Post-Mortem: Events Table Overflow on May 18, 2022
There was a severe service degradation of our reference server. On 2022-05-18 the events system of OBS started to fail, causing problems in different areas of the application. We want to give you some insight into what happened.
OBS users started to have issues when working on different areas of the application.
The issue was causing some data loss, so the team decided to switch the application to maintenance mode to stop loosing more data while working on the solution.
Our reference server was offline for 16 minutes. No one was able to work with the API or user interface during that time. Other services depending on OBS (like https://software.opensuse.org) were taken down by this as well.
The data we lost was about events. Some events were not stored in the database. Therefore, some emails were not sent, and OBS did not report back some results for SCM/CI integrations.
The events table reached the maximum value possible for the id column.

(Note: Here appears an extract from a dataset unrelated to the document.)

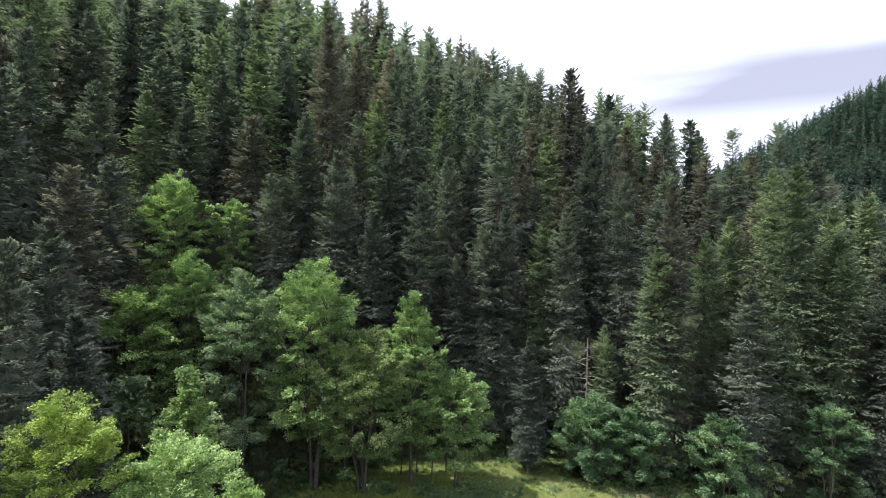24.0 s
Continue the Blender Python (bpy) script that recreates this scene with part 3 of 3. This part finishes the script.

It overflowed and it was not possible to store new events on the table.
The number of events we generate daily is high, so the table reached the maximum value possible for the id column now.
- OBS users started to report internal server errors via IRC channel.
- A colleague reported the increase of errors via Slack.
- Thousands of errors were tracked by the error tracking service.
We switched the application to maintenance mode while working on the solution. We created and ran a database migration to change the id column type from integer to bigint in order to store a bigger amount of events. We finally restarted the server.
- Disabling the relationship events subscriptions by default.
- Adding to the code base the migration we ran on the fly.
- Improving monitoring and alerts to be notified about these kinds of issues earlier.
What Went Well
Collaboration among the team to resolve this. Communication from other colleagues and users to inform us about the issue.
What Went Wrong
- Some events were not stored in the database. This caused some emails were not sent and OBS did not report back the result of some SCM/CI integrations with OBS.
- Our monitoring system did not alert us about the issue.
Where We Got Lucky
The events table is cleaned up daily. Thanks to that, the migration was relatively quick. And we were lucky that we did not lose data apart from the events.
Timeline (times in UTC)
- 09:17 Users and colleagues start to report the issues via IRC and Slack.
- 09:26 The Build Solutions Team starts to tackle the issue.
- 09:40 We switch the application to maintenance mode.
- 09:51 Run the migration to extend the capacity of the id column in the events table (from integer to bigint).
- 09:56 Server is restarted and we inform the users.